Les droits dissociés « ne constituent pas des fractions de (la propriété), dont l’addition serait égale au tout que serait la propriété pleine et entière ».
« Quantitativement, l’usufruitier a moins de pouvoir que le propriétaire n’en perd… ; quant au nu-propriétaire, il a moins de pouvoir que ce qu’il aurait si son droit était ce qu’il reste de la propriété après ablation de l’usus et du fructus ». L’usus et le fructus de l’usufruitier ne sont pas identiques à ceux du droit de propriété. L’usufruitier, qui doit jouir “raisonnablement” (Code civil article 601) ne reçoit pas « l’hypothétique droit de jouissance du propriétaire […], mais un droit original » (F. Zenati, Essai sur la nature juridique de la propriété, contribution à la théorie du droit subjectif : Thèse 1981, p. 439).
L’abusus du nu-propriétaire n’est pas, non plus, identique à celui du droit de propriété. Le nu-propriétaire a un droit de disposer dépouillé… Certains préféreront l’idée d’une « propriété temporaire » ou d’une « charge réelle grevant le bien d’autrui » (N. Kilgus, thèse préc. n° 3, spéc. n° 137).
Pourtant, « l’idée de démembrement […] n’est pas contraire à la réalité, si l’on admet qu’elle est plus une image que l’expression d’une vérité physique » (F. Terré, Ph. Simler, préc., spéc. n° 771).
Si la nature réelle de l’usufruit est parfaitement concevable lorsqu’il porte sur des biens corporels, car l’usufruitier a un lien direct et immédiat avec le bien-objet de l’usufruit, cette nature paraît discutable lorsque l’usufruit porte sur des biens incorporels, car leur incorporalité complique ou empêche l’existence d’un lien direct et immédiat entre l’usufruitier et le bien. L’usufruit d’une créance constituerait tantôt une énigme, posant un problème « d’agencement des droits subjectifs », tantôt un « monstre juridique, une impossibilité rationnelle absolue.
Elle est évocatrice et pragmatique, puisque l’usufruitier a la qualité pour suivre sa créance, agir en recouvrement.
L’usufruit étant un droit réel, le droit de l’usufruitier est opposable à tous, aux créanciers du nu-propriétaire, à l’acquéreur de la nue-propriété (5). Le droit de l’usufruitier comporte un droit de suite et un droit de préférence, car l’usufruitier peut exercer son droit sur la chose en quelques mains qu’elle passe…
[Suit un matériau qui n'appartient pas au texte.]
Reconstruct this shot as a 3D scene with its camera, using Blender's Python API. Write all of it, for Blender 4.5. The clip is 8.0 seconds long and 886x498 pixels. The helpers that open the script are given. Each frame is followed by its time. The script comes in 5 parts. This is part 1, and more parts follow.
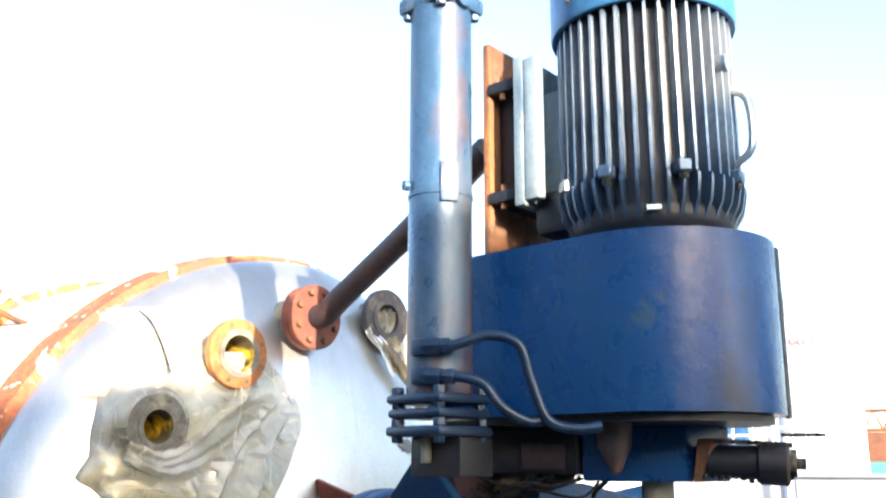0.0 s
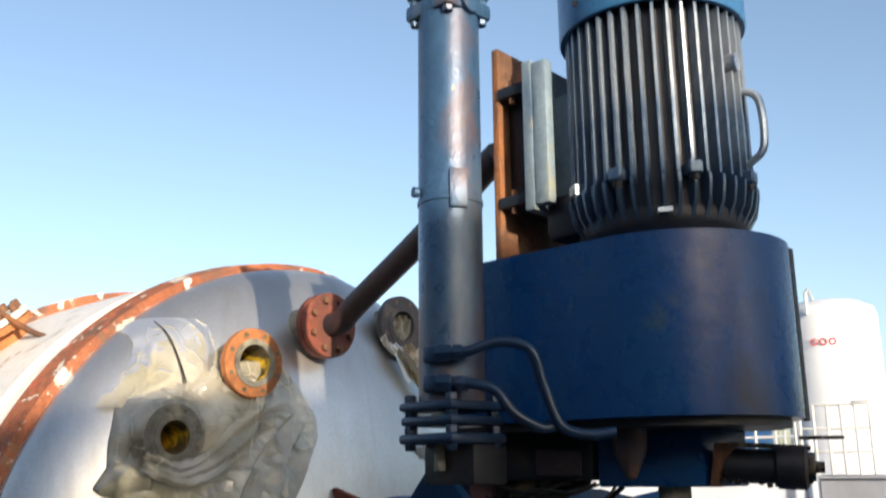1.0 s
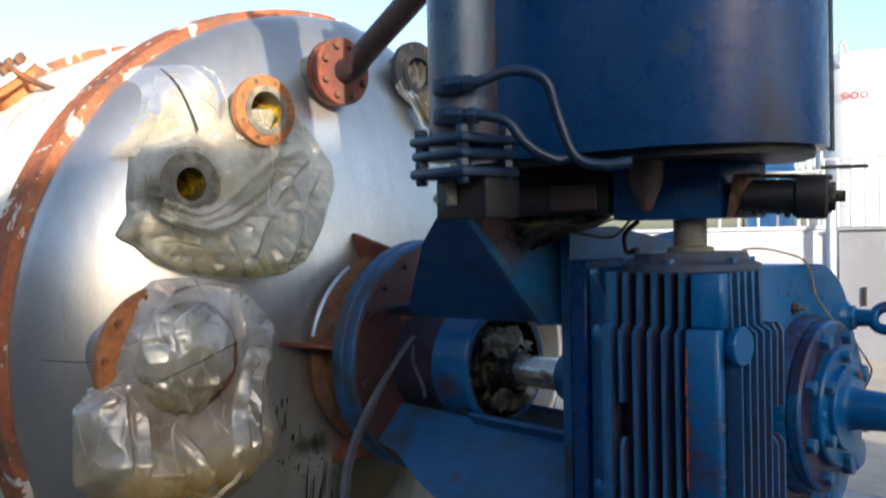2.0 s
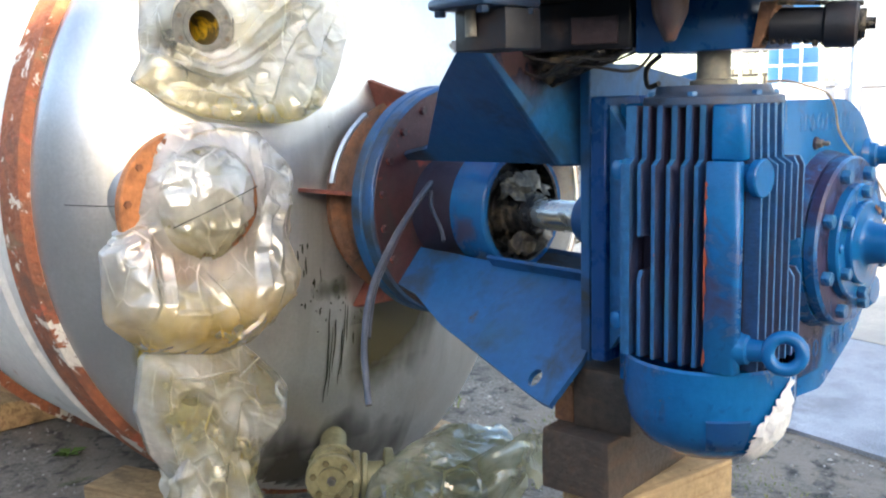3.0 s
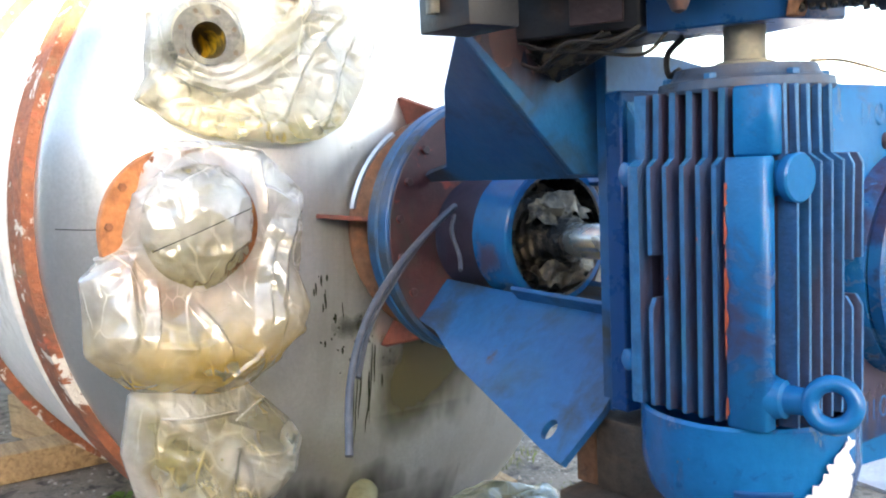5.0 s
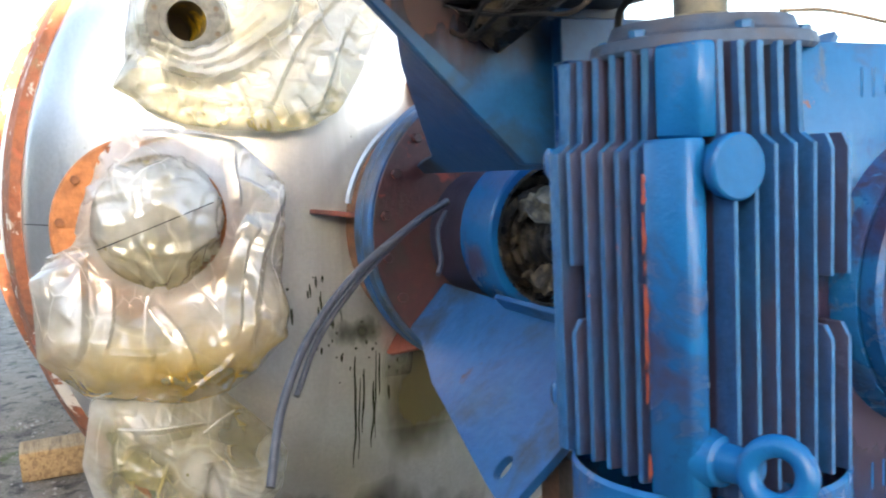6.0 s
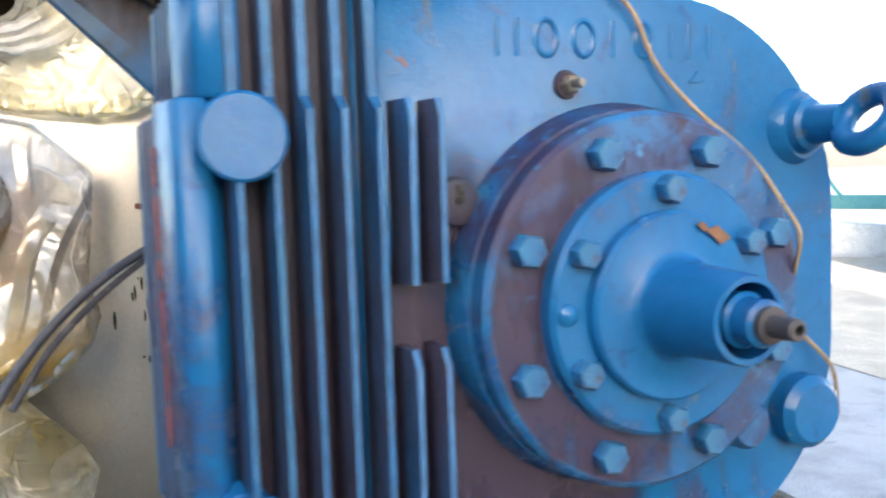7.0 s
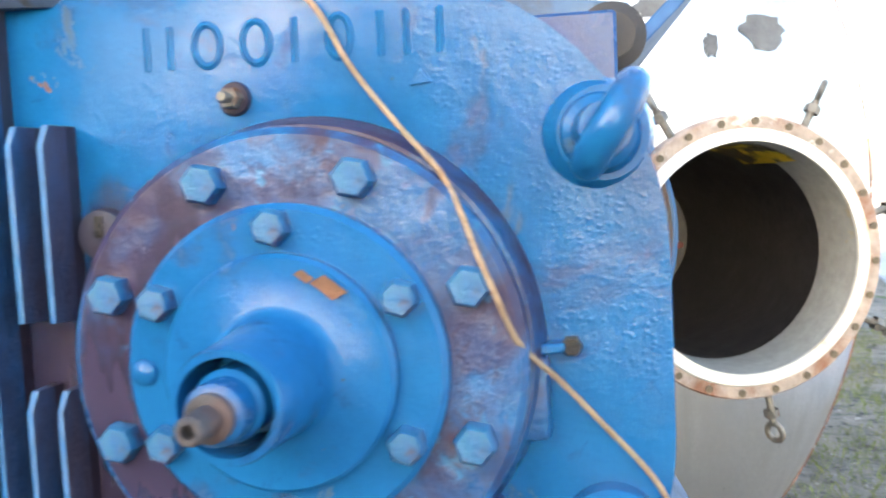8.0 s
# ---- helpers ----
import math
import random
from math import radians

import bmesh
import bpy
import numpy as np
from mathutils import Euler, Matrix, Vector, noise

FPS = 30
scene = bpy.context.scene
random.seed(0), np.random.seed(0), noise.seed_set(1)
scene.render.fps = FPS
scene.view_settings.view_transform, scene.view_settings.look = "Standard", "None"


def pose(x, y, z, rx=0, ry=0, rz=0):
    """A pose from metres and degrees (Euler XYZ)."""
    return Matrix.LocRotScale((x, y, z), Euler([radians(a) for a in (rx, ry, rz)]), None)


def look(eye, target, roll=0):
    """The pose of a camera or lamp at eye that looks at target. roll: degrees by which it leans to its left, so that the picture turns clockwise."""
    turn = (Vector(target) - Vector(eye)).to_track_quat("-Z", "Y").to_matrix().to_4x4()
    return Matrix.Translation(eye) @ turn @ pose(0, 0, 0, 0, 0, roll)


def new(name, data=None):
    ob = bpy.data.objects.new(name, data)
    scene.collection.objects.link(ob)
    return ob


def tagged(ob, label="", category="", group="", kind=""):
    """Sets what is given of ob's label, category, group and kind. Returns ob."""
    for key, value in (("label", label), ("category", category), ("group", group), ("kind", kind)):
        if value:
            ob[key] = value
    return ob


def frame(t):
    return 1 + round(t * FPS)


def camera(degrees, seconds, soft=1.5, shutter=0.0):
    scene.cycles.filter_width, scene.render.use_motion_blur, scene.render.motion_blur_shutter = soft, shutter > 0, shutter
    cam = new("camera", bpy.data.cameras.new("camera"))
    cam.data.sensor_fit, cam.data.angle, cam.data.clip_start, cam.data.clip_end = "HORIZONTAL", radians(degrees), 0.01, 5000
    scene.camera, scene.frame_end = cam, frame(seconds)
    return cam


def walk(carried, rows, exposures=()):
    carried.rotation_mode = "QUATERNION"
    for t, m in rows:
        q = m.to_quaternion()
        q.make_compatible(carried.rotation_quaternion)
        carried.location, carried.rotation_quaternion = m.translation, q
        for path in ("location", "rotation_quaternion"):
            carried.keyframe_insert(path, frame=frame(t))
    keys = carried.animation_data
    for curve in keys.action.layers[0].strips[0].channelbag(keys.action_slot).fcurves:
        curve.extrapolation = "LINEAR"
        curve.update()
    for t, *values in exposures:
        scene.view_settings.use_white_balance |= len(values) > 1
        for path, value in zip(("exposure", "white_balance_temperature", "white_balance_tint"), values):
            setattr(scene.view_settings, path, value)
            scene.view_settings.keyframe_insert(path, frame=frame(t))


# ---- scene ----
cam = camera(52.0, 8.0, 2.0, 0.3)
EXPOSURES = [(t, e, w, 10) for t, e, w in (
    (0.0, 2.5, 6700), (0.3, 2.3, 6800), (0.6, 1.8, 6800), (0.9, 1.15, 6750), (1.2, 0.75, 6700), (1.7, 0.58, 6600), (2.0, 1.35, 6400), (2.2, 1.95, 6500),
    (3.3, 3.05, 6800), (4.7, 3.35, 6850), (5.8, 3.25, 6900), (6.5, 2.95, 6950), (7.0, 3.05, 7050), (7.5, 3.25, 7150), (8.0, 3.35, 7050))]
PATH = [
    (0, (0.825, -2.226, 1.72), (-0.454, -0.762, 2.187), 0.2),
    (0.5, (0.838, -2.246, 1.714), (-0.429, -0.815, 2.302), 0.3),
    (1, (0.833, -2.209, 1.724), (-0.475, -0.773, 2.203), -0.5),
    (1.5, (0.829, -2.171, 1.711), (-0.534, -0.724, 1.931), -1.2),
    (2, (0.804, -2.138, 1.669), (-0.587, -0.701, 1.636), -1.2),
    (2.2, (0.803, -2.129, 1.655), (-0.595, -0.703, 1.551), -1.3),
    (3.3, (0.801, -2.157, 1.588), (-0.597, -0.771, 1.236), -1.7),
    (3.5, (0.802, -2.155, 1.575), (-0.599, -0.771, 1.226), -1.8),
    (4, (0.81, -2.102, 1.536), (-0.616, -0.731, 1.237), -1.9),
    (4.5, (0.797, -1.939, 1.509), (-0.693, -0.628, 1.263), -2.2),
    (4.7, (0.788, -1.854, 1.5), (-0.739, -0.583, 1.273), -2.4),
    (5.8, (0.741, -1.306, 1.469), (-1.01, -0.359, 1.269), -2.6),
    (6, (0.747, -1.207, 1.46), (-1.021, -0.295, 1.254), -2.8),
    (6.5, (0.79, -0.897, 1.42), (-1.02, -0.066, 1.234), -2.8),
    (7, (0.766, -0.574, 1.4), (-1.063, 0.214, 1.215), -1.9),
    (7.5, (0.836, -0.136, 1.41), (-1.142, 0.077, 1.199), -1.6),
    (7.6, (0.82, -0.02, 1.417), (-1.167, 0.016, 1.199), -1.8),
    (7.8, (0.765, 0.132, 1.41), (-1.218, -0.038, 1.219), -2.0),
    (8, (0.71, 0.253, 1.402), (-1.257, -0.074, 1.243), -2.6),
]
walk(cam, [(t, look(eye, target, roll)) for t, eye, target, roll in PATH], EXPOSURES)

# ---------------------------------------------------------------- light
AZ, EL = -22.0, 12.0         # the winter sun, degrees from +x and above the horizon
GROUND = -0.10

world = bpy.data.worlds.new("world")
world.use_nodes = True
scene.world = world
wn = world.node_tree.nodes
sky = wn.new("ShaderNodeTexSky")
sky.sky_type, sky.sun_disc = "NISHITA", False
sky.sun_elevation, sky.sun_rotation = radians(EL), radians(90 - AZ)
sky.air_density, sky.dust_density, sky.ozone_density = 0.85, 2.0, 1.2
wn["Background"].inputs["Strength"].default_value = 0.15
world.node_tree.links.new(sky.outputs[0], wn["Background"].inputs["Color"])

sun = new("sun", bpy.data.lights.new("sun", "SUN"))
sun.data.energy, sun.data.angle, sun.data.color = 4.2, radians(0.55), (1.0, 0.86, 0.68)
_d = Vector((math.cos(radians(EL)) * math.cos(radians(AZ)), math.cos(radians(EL)) * math.sin(radians(AZ)), math.sin(radians(EL))))
sun.matrix_world = look(_d * 30, (0, 0, 0))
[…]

Le droit de l’usufruitier est mobilier ou immobilier selon son objet. Si son droit porte sur un immeuble, l’usufruit a le caractère d’un droit réel immobilier, il faudra (lors de sa création ou de sa mutation) satisfaire aux formalités de la publicité foncière et dresser un acte authentique.
Si son droit porte sur un meuble immatriculé (navire, bateau, aéronef, fonds de commerce…), l’usufruit a le caractère d’un droit réel mobilier, il devra, néanmoins, être publié conformément aux textes qui régissent ces biens.
« Le droit d’usufruit étant un droit réel qui se détache (du bien) lui-même et constitue, au profit de celui auquel il est conféré, une véritable propriété dont il a la libre disposition », l’usufruitier peut le grever, le céder, le posséder, le revendiquer ou le protéger. En effet, l’usufruitier peut inscrire un gage ou une hypothèque sur son droit (même si cette sûreté réelle est rare et fragile, en raison du caractère viager du droit), sauf s’il s’agit de garantir son droit.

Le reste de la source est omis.